We reached our destination — The Farang Bar. It’s where you can buy a ticket for the ferry. Farang is Thai for foreigner. And as Thai’s like to do to farang, our driver charged us an indecent amount for the ride. He knew we had no alternative, so he made us pay 100 THB each. Usually for 200 BHT (C$6.10) in Thailand you can go 50 or 80 km in an air-conditioned taxi with seat belts.
We went up to the Farang Bar to see about the ferry. The ladies were just closing up. We’d missed the ferry. We had to buy new tickets for 550 THB (C$16.75) each. We ended up spending the night, sans bug spray, on the outdoor patio of the closed bar.Thankfully the food stall next to the bar was still selling beer.
At 7:00 am, still “buzzed” from the mozzies and the many bottles of Chang, a truck pulled up and honked at us.

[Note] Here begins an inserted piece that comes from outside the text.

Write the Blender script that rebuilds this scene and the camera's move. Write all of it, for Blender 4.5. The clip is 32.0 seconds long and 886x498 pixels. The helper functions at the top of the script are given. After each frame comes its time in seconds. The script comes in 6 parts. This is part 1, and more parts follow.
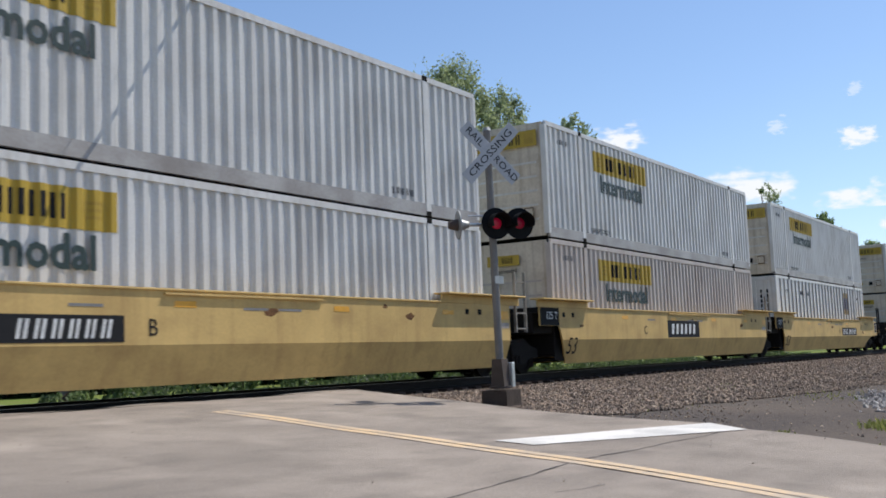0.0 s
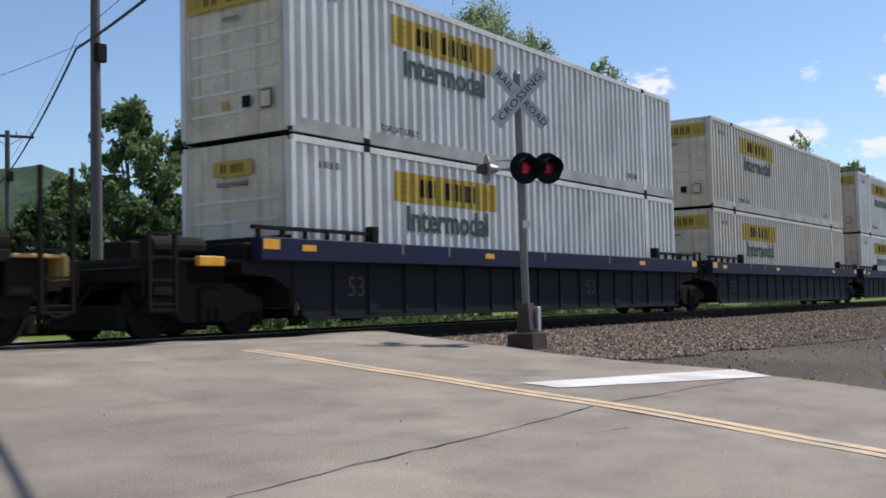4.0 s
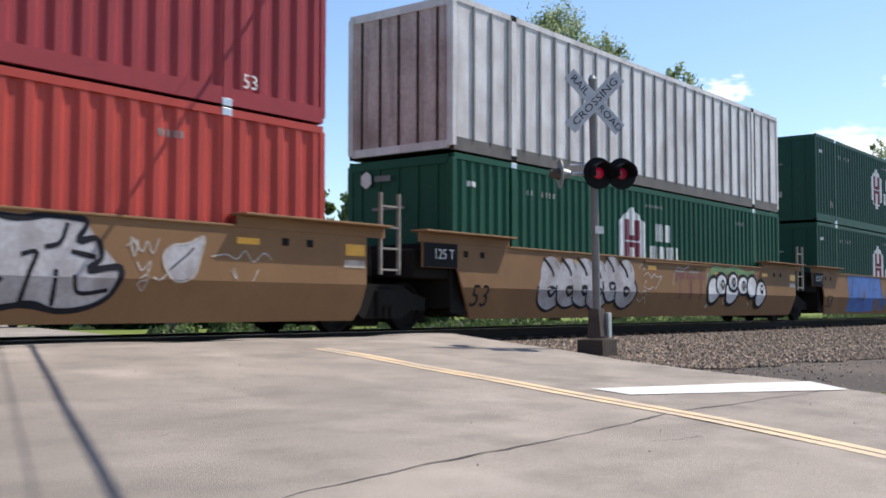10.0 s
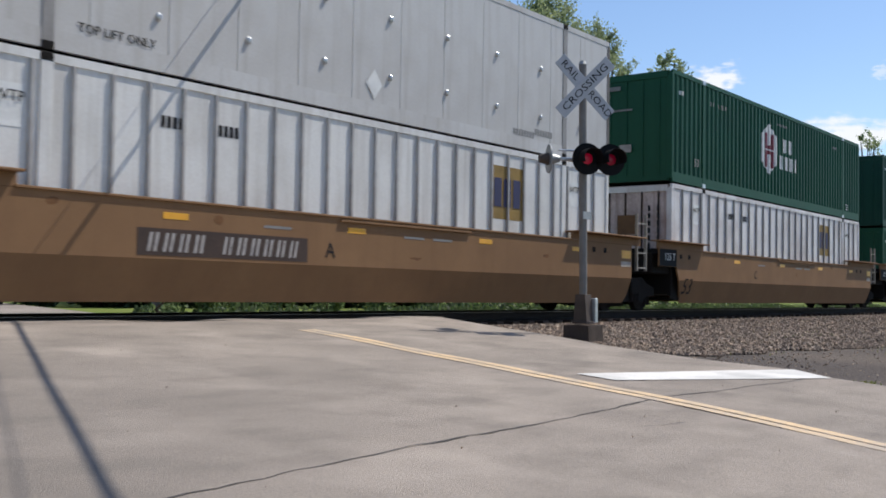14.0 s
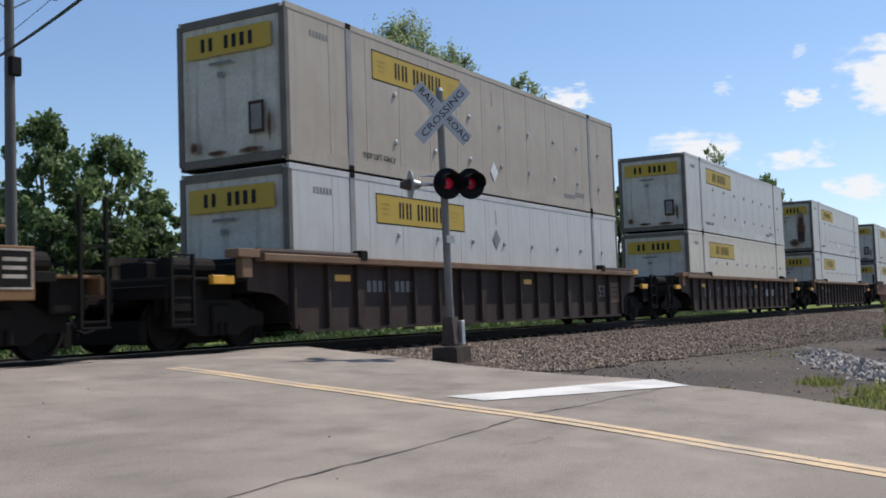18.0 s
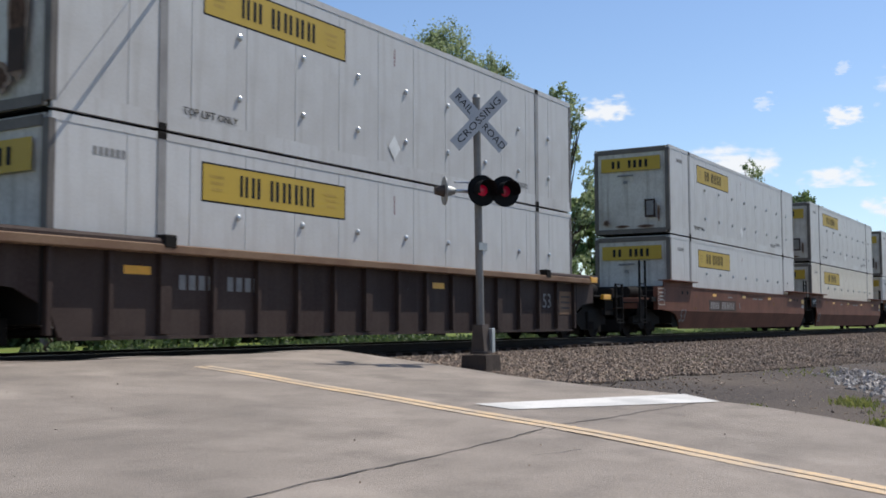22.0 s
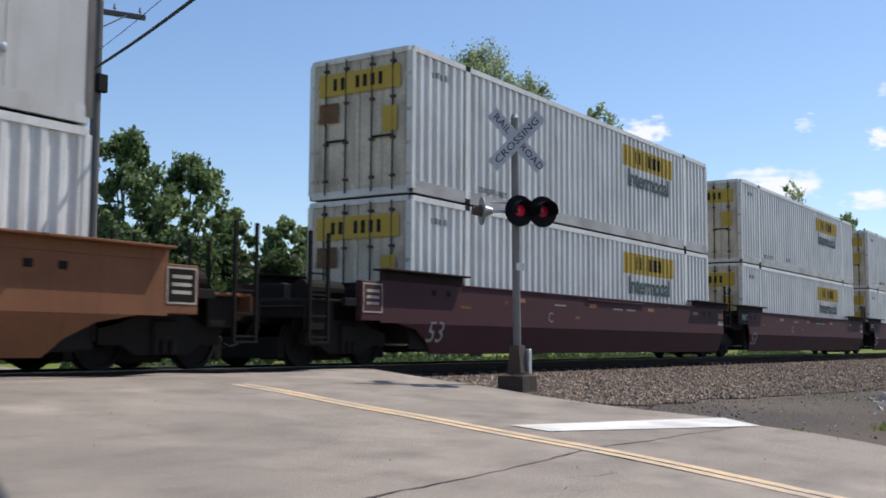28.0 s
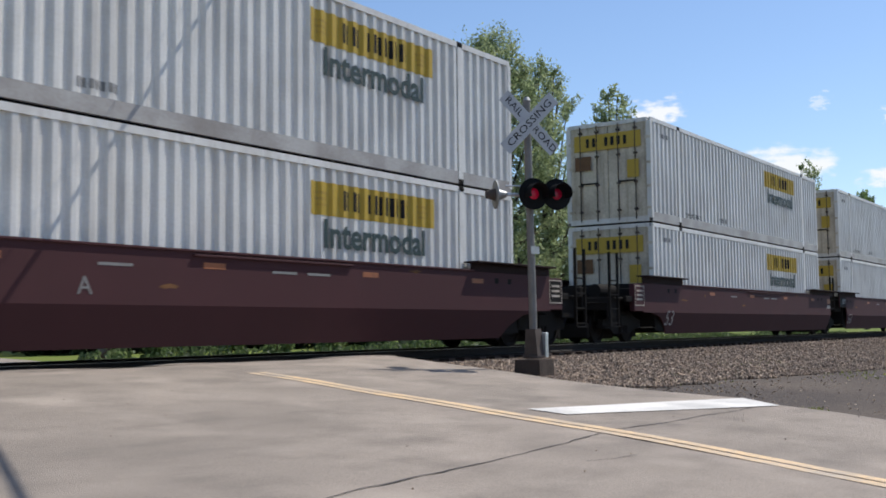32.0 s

We hopped in the back and were taken to the ferry. Trucks in Thailand have two benches down either side of the box and you’re lucky if they close the tailgate before they tear down the roads.
They can sit about four people on each bench, but it’s tight. Our driver kept stopping for more and more people until there were 11 of us in the back of the two-bench truck.
But we made it to the ferry and we were in Koh Tao two hours later. After 20 hours of travel costing just over C$50 each, increased blood pressure and nausea, countless mosquito bites and safety hazards, little food and too much beer it was good to see the beach.